Gracias a Dios también sale a la calle, juega al fútbol y le gustan las chicas. Esto último sobre todo. Uno de los temas preponderantes en su vida actualmente es el look, cuyas bases estéticas no necesariamente coinciden con lo que los adultos consideramos deseable. Por ejemplo, lo que él califica como un corte de pelo "cool" para mí es un nido de caranchos e incluso llamarlo "corte de pelo" es casi una excentricidad; "ausencia del mismo" sería una descripción más acertada. Pero he aquí un nido de caranchos que, a diferencia de por ejemplo la moda hippie, exige toda una movida de producción: el otro día Manu se preparaba para ir a una fiesta y tuve que hacerle de peluquera: planchita para el flequillo hacia el costado y tapando bien a propósito el ojo izquierdo, y enruladora para unos pirinchos que le salían a los costados de la nuca y que para mí habrían estado mucho mejor discretamente escondidos que así paraditos como diciendo "ey, aquí estoy, miren cómo me escapo del peinado".

Desde hace un tiempo usa además un saco tipo Leonardo Simmons, que Dios lo tenga en la gloria, y un sombrero parecido al que usaba mi abuelo para ir a misa; bufandita colocada estilo negligé -o sea, no abriga ni media amígdala- y un pulóver de rombos que fue verlo en la vidriera y enamorarse de tal modo que para lavarlo hay que extirpárselo con bisturí y correrlo por toda la casa. Al pulóver.

El otro día estaba tirado en el sillón, mirando tele a la medianoche, totalmente superproducido para ningún público en absoluto. Se me ocurrió tirar el chiste "¿a qué hora arranca el horario de protección al niño lookeado?", y fue poco menos que si hubiera hecho un chiste involuntario con alguien que se acababa de morir, tipo los que le salen tan bien a Mario Pergolini. Tal parece que mi marido había lanzado un chascarrillo similar un rato antes, y el mismo no había encontrado una recepción jocosa por parte de Manu, que reaccionó más bien ofendido y ofuscado, como buen púber que él dice que es.

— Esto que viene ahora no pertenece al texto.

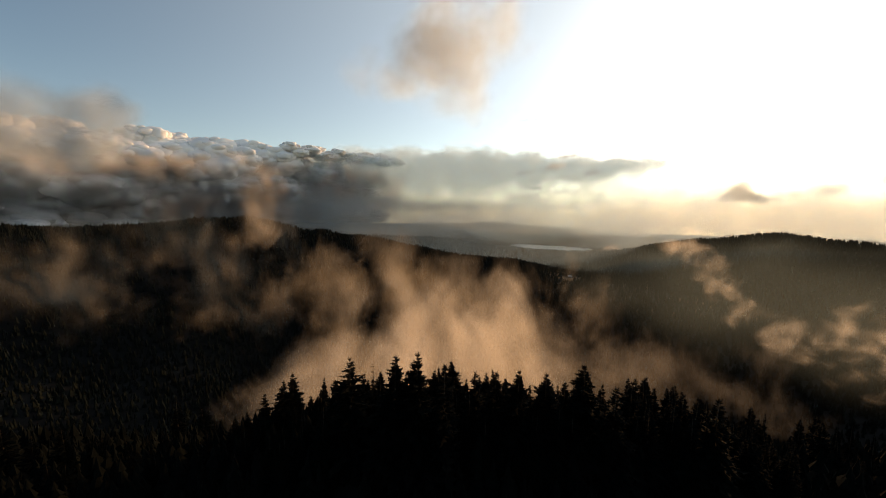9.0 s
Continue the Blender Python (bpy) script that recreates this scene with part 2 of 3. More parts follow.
def ground_height(x, y):
    x, y = np.asarray(x, float), np.asarray(y, float)
    reach = np.hypot(x, y)
    floor = -285 - 85 * smooth(900, 3000, reach)
    z = floor
    for k, (line, width) in enumerate(((LEFT_HILL, 330), (RIGHT_HILL, 420), (MID_RIDGE, 330), (FAR_RIDGE, 420), (FAR_SPUR, 260), (FAR_SPUR_RIGHT, 360))):
        z = np.maximum(z, ridge(x, y, line, width, floor, 20 + k))
    rough = smooth(300, 900, reach)
    z = z + rough * (34 * (fbm(x / 210, y / 210, 0, 4, 3) - 0.55) * smooth(20, 140, z - floor + 30))
    # an added, unseen mountain behind the knoll, to block skylight from the rear
    z = np.maximum(z, -400 + 330 * smooth(60, 220, -y - 0.2 * np.abs(x)) + 430 * smooth(150, 1300, -y - 0.25 * np.abs(x)))
    # the lake's basin
    along, across = (x - 1035) * 0.8 - (y - 3590) * 0.6, (x - 1035) * 0.6 + (y - 3590) * 0.8
    shore = np.sqrt((along / 430) ** 2 + (across / 190) ** 2) * (0.85 + 0.3 * fbm(x / 150, y / 150, 0, 2, 77))
    z = np.maximum(z, -374)
    z = z - (z + 376) * (1 - smooth(1.0, 2.6, shore)) * smooth(2600, 3000, reach)
    z = np.where(shore < 1, -392.0, z)
    return np.maximum(z, knoll_height(x, y))


def knoll_height(x, y):
    """The near knoll over which the camera flies."""
    side = np.where(x < 10, 72.0, 95.0)
    past = np.maximum(0, y - 12)
    short = np.maximum(0, 12 - y)
    knoll = -55.5 - 19 * (1 - np.exp(-(((x - 10) / side) ** 2))) - 0.3 * past - 0.0042 * past**2 - 0.36 * (np.sqrt(short**2 + 64) - 8)
    knoll = knoll - 0.0006 * np.maximum(0, np.abs(x) - 170) ** 2 + 2.4 * (fbm(x / 23, y / 23, 0, 4, 9) - 0.5)
    return knoll


def height_at(x, y):
    return float(knoll_height(np.array([float(x)]), np.array([float(y)]))[0]) + EYE


def mesh_object(name, verts, faces, mat, parent=None, shade=False):
    data = bpy.data.meshes.new(name)
    data.from_pydata(verts, [], faces)
    data.materials.append(mat)
    if shade:
        data.shade_smooth()
    ob = new(name, data)
    ob.parent = parent
    return ob


def build_ground():
    angles = np.concatenate([np.linspace(-72, 72, 330, endpoint=False), np.linspace(72, 288, 90, endpoint=False)])
    rings = np.concatenate([np.linspace(4, 120, 40), np.geomspace(124, 4930, 190)])
    a, r = np.meshgrid(np.radians(angles), rings)
    x, y = r * np.sin(a) + 5, r * np.cos(a) - 30
    z = ground_height(x, y) + EYE
    n, m = a.shape[1], a.shape[0]
    verts = [(5, -30, height_at(5, -30))] + list(zip(x.ravel().tolist(), y.ravel().tolist(), z.ravel().tolist()))
    faces = [(0, 1 + (k + 1) % n, 1 + k) for k in range(n)]
    for j in range(m - 1):
        for k in range(n):
            p, q = 1 + j * n + k, 1 + j * n + (k + 1) % n
            faces.append((p, q, q + n, p + n))
    return mesh_object("ground", verts, faces, SHADED_FLOOR, shade=True)


tagged(build_ground(), "wooded hills and valleys darkened as in evening shade", "ground", kind="structure")
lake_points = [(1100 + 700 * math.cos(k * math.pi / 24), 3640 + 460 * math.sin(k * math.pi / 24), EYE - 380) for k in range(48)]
tagged(mesh_object("water", lake_points, [tuple(range(48))], SKY_PALE_WATER), "lake coloured pale to match the bright evening sky", "lake", kind="structure")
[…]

La buena noticia es que Ramiro, que habitualmente le envidia todo a Manu, quiere tener lo que él tiene y suele imitarlo en casi todo, por fortuna no entró todavía en la onda pelito-carancho/saco-Leonardo/bufanda-improductiva/sombrero-para-qué-cuernos. Ni en la movida chicas-botellita-besos en la boca. Pero como viene la cosa, si los chicos de hoy son preadolescentes a los 11 años, me imagino que a Ramiro, con sus 3 recién cumplidos, le quedan con suerte cuatro o cinco más de niño. Que Dios me ayude cuando cumpla 9.